> [The exercise] Please give the listing again, word for word, with nothing left out.
☆ ☆ ☆ ☆ ☆
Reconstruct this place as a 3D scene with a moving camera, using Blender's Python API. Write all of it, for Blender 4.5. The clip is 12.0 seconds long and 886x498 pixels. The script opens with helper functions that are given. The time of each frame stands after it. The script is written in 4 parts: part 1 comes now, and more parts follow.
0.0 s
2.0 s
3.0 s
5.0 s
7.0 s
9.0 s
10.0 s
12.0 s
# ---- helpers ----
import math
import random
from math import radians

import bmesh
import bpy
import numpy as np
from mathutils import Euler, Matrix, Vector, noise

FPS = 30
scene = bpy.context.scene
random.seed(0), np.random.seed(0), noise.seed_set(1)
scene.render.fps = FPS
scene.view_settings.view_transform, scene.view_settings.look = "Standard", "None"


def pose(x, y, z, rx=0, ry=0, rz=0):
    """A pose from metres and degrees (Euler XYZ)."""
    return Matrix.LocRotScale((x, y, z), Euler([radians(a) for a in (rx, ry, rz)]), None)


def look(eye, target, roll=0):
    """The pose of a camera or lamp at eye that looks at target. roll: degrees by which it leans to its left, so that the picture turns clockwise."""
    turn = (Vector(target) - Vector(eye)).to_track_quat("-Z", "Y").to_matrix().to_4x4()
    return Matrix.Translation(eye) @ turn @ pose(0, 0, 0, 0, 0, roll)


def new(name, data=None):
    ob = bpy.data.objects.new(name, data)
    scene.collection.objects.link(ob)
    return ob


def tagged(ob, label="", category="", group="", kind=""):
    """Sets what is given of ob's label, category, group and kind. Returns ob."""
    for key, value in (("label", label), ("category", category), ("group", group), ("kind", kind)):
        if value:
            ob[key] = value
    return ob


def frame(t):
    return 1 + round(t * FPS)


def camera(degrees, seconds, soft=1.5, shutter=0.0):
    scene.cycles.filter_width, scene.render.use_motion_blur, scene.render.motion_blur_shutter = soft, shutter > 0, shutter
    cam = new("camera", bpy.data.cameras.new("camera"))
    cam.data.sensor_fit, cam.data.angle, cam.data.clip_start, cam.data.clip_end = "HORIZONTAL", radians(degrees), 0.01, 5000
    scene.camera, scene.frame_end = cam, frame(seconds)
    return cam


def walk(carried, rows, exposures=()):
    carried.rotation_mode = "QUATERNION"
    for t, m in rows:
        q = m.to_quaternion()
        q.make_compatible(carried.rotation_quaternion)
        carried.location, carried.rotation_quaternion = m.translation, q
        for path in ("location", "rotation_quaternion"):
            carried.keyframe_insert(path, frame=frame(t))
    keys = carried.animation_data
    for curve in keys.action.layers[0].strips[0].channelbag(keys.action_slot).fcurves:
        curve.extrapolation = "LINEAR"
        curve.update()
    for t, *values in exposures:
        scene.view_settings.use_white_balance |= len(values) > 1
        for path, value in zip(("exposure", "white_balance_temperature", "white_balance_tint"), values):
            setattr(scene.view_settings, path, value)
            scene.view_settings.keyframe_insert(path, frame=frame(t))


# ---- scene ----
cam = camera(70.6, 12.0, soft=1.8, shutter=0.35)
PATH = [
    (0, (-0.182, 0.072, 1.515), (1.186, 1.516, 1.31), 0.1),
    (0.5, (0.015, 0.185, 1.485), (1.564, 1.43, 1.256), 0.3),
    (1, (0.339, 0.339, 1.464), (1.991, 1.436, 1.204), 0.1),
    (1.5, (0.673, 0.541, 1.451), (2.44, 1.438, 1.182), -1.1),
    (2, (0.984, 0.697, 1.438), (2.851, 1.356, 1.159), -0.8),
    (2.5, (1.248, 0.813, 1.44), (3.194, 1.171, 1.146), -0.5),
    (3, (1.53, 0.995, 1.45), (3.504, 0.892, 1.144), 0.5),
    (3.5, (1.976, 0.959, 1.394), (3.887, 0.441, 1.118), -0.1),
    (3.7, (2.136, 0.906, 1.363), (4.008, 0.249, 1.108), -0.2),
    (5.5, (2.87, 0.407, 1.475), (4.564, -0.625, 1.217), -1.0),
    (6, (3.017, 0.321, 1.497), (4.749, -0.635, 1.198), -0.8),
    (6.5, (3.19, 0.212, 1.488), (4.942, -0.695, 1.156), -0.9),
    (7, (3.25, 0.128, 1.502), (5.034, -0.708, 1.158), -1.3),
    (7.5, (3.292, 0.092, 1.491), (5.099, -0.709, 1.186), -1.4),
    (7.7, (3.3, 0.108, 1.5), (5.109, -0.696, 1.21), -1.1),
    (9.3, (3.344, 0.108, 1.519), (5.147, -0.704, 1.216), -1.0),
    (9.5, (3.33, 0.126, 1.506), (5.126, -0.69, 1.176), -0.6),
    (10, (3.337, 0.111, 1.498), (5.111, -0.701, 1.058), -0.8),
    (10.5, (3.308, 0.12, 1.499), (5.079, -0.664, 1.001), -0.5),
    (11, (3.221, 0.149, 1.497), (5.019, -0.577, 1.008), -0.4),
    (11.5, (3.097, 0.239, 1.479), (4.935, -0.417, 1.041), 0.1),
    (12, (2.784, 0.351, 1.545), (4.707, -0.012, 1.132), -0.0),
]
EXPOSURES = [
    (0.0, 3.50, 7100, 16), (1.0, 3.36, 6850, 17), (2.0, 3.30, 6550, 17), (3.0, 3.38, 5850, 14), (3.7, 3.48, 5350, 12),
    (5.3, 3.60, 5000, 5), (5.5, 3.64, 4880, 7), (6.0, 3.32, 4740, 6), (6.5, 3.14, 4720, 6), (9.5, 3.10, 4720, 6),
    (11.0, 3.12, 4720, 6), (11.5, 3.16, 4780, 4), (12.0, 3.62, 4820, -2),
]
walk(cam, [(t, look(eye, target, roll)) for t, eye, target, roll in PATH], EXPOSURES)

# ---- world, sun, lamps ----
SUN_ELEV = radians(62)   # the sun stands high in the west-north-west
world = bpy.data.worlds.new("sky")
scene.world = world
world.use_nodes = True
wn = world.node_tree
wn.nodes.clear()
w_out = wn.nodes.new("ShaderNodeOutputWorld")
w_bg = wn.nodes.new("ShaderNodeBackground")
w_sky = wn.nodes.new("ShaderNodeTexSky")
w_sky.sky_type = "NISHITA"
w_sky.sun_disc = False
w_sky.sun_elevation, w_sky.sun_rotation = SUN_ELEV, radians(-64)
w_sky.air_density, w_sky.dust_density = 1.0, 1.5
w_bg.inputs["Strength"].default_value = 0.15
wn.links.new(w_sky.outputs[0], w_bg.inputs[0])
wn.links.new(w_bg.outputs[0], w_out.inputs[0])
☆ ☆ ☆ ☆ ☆
> [Task output]
Reconstruct this place as a 3D scene with a moving camera, using Blender's Python API. Write all of it, for Blender 4.5. The clip is 12.0 seconds long and 886x498 pixels. The script opens with helper functions that are given. The time of each frame stands after it. The script is written in 4 parts: part 1 comes now, and more parts follow.
0.0 s
2.0 s
3.0 s
5.0 s
7.0 s
9.0 s
10.0 s
12.0 s
# ---- helpers ----
import math
import random
from math import radians

import bmesh
import bpy
import numpy as np
from mathutils import Euler, Matrix, Vector, noise

FPS = 30
scene = bpy.context.scene
random.seed(0), np.random.seed(0), noise.seed_set(1)
scene.render.fps = FPS
scene.view_settings.view_transform, scene.view_settings.look = "Standard", "None"


def pose(x, y, z, rx=0, ry=0, rz=0):
    """A pose from metres and degrees (Euler XYZ)."""
    return Matrix.LocRotScale((x, y, z), Euler([radians(a) for a in (rx, ry, rz)]), None)


def look(eye, target, roll=0):
    """The pose of a camera or lamp at eye that looks at target. roll: degrees by which it leans to its left, so that the picture turns clockwise."""
    turn = (Vector(target) - Vector(eye)).to_track_quat("-Z", "Y").to_matrix().to_4x4()
    return Matrix.Translation(eye) @ turn @ pose(0, 0, 0, 0, 0, roll)


def new(name, data=None):
    ob = bpy.data.objects.new(name, data)
    scene.collection.objects.link(ob)
    return ob


def tagged(ob, label="", category="", group="", kind=""):
    """Sets what is given of ob's label, category, group and kind. Returns ob."""
    for key, value in (("label", label), ("category", category), ("group", group), ("kind", kind)):
        if value:
            ob[key] = value
    return ob


def frame(t):
    return 1 + round(t * FPS)


def camera(degrees, seconds, soft=1.5, shutter=0.0):
    scene.cycles.filter_width, scene.render.use_motion_blur, scene.render.motion_blur_shutter = soft, shutter > 0, shutter
    cam = new("camera", bpy.data.cameras.new("camera"))
    cam.data.sensor_fit, cam.data.angle, cam.data.clip_start, cam.data.clip_end = "HORIZONTAL", radians(degrees), 0.01, 5000
    scene.camera, scene.frame_end = cam, frame(seconds)
    return cam


def walk(carried, rows, exposures=()):
    carried.rotation_mode = "QUATERNION"
    for t, m in rows:
        q = m.to_quaternion()
        q.make_compatible(carried.rotation_quaternion)
        carried.location, carried.rotation_quaternion = m.translation, q
        for path in ("location", "rotation_quaternion"):
            carried.keyframe_insert(path, frame=frame(t))
    keys = carried.animation_data
    for curve in keys.action.layers[0].strips[0].channelbag(keys.action_slot).fcurves:
        curve.extrapolation = "LINEAR"
        curve.update()
    for t, *values in exposures:
        scene.view_settings.use_white_balance |= len(values) > 1
        for path, value in zip(("exposure", "white_balance_temperature", "white_balance_tint"), values):
            setattr(scene.view_settings, path, value)
            scene.view_settings.keyframe_insert(path, frame=frame(t))


# ---- scene ----
cam = camera(70.6, 12.0, soft=1.8, shutter=0.35)
PATH = [
    (0, (-0.182, 0.072, 1.515), (1.186, 1.516, 1.31), 0.1),
    (0.5, (0.015, 0.185, 1.485), (1.564, 1.43, 1.256), 0.3),
    (1, (0.339, 0.339, 1.464), (1.991, 1.436, 1.204), 0.1),
    (1.5, (0.673, 0.541, 1.451), (2.44, 1.438, 1.182), -1.1),
    (2, (0.984, 0.697, 1.438), (2.851, 1.356, 1.159), -0.8),
    (2.5, (1.248, 0.813, 1.44), (3.194, 1.171, 1.146), -0.5),
    (3, (1.53, 0.995, 1.45), (3.504, 0.892, 1.144), 0.5),
    (3.5, (1.976, 0.959, 1.394), (3.887, 0.441, 1.118), -0.1),
    (3.7, (2.136, 0.906, 1.363), (4.008, 0.249, 1.108), -0.2),
    (5.5, (2.87, 0.407, 1.475), (4.564, -0.625, 1.217), -1.0),
    (6, (3.017, 0.321, 1.497), (4.749, -0.635, 1.198), -0.8),
    (6.5, (3.19, 0.212, 1.488), (4.942, -0.695, 1.156), -0.9),
    (7, (3.25, 0.128, 1.502), (5.034, -0.708, 1.158), -1.3),
    (7.5, (3.292, 0.092, 1.491), (5.099, -0.709, 1.186), -1.4),
    (7.7, (3.3, 0.108, 1.5), (5.109, -0.696, 1.21), -1.1),
    (9.3, (3.344, 0.108, 1.519), (5.147, -0.704, 1.216), -1.0),
    (9.5, (3.33, 0.126, 1.506), (5.126, -0.69, 1.176), -0.6),
    (10, (3.337, 0.111, 1.498), (5.111, -0.701, 1.058), -0.8),
    (10.5, (3.308, 0.12, 1.499), (5.079, -0.664, 1.001), -0.5),
    (11, (3.221, 0.149, 1.497), (5.019, -0.577, 1.008), -0.4),
    (11.5, (3.097, 0.239, 1.479), (4.935, -0.417, 1.041), 0.1),
    (12, (2.784, 0.351, 1.545), (4.707, -0.012, 1.132), -0.0),
]
EXPOSURES = [
    (0.0, 3.50, 7100, 16), (1.0, 3.36, 6850, 17), (2.0, 3.30, 6550, 17), (3.0, 3.38, 5850, 14), (3.7, 3.48, 5350, 12),
    (5.3, 3.60, 5000, 5), (5.5, 3.64, 4880, 7), (6.0, 3.32, 4740, 6), (6.5, 3.14, 4720, 6), (9.5, 3.10, 4720, 6),
    (11.0, 3.12, 4720, 6), (11.5, 3.16, 4780, 4), (12.0, 3.62, 4820, -2),
]
walk(cam, [(t, look(eye, target, roll)) for t, eye, target, roll in PATH], EXPOSURES)

# ---- world, sun, lamps ----
SUN_ELEV = radians(62)   # the sun stands high in the west-north-west
world = bpy.data.worlds.new("sky")
scene.world = world
world.use_nodes = True
wn = world.node_tree
wn.nodes.clear()
w_out = wn.nodes.new("ShaderNodeOutputWorld")
w_bg = wn.nodes.new("ShaderNodeBackground")
w_sky = wn.nodes.new("ShaderNodeTexSky")
w_sky.sky_type = "NISHITA"
w_sky.sun_disc = False
w_sky.sun_elevation, w_sky.sun_rotation = SUN_ELEV, radians(-64)
w_sky.air_density, w_sky.dust_density = 1.0, 1.5
w_bg.inputs["Strength"].default_value = 0.15
wn.links.new(w_sky.outputs[0], w_bg.inputs[0])
wn.links.new(w_bg.outputs[0], w_out.inputs[0])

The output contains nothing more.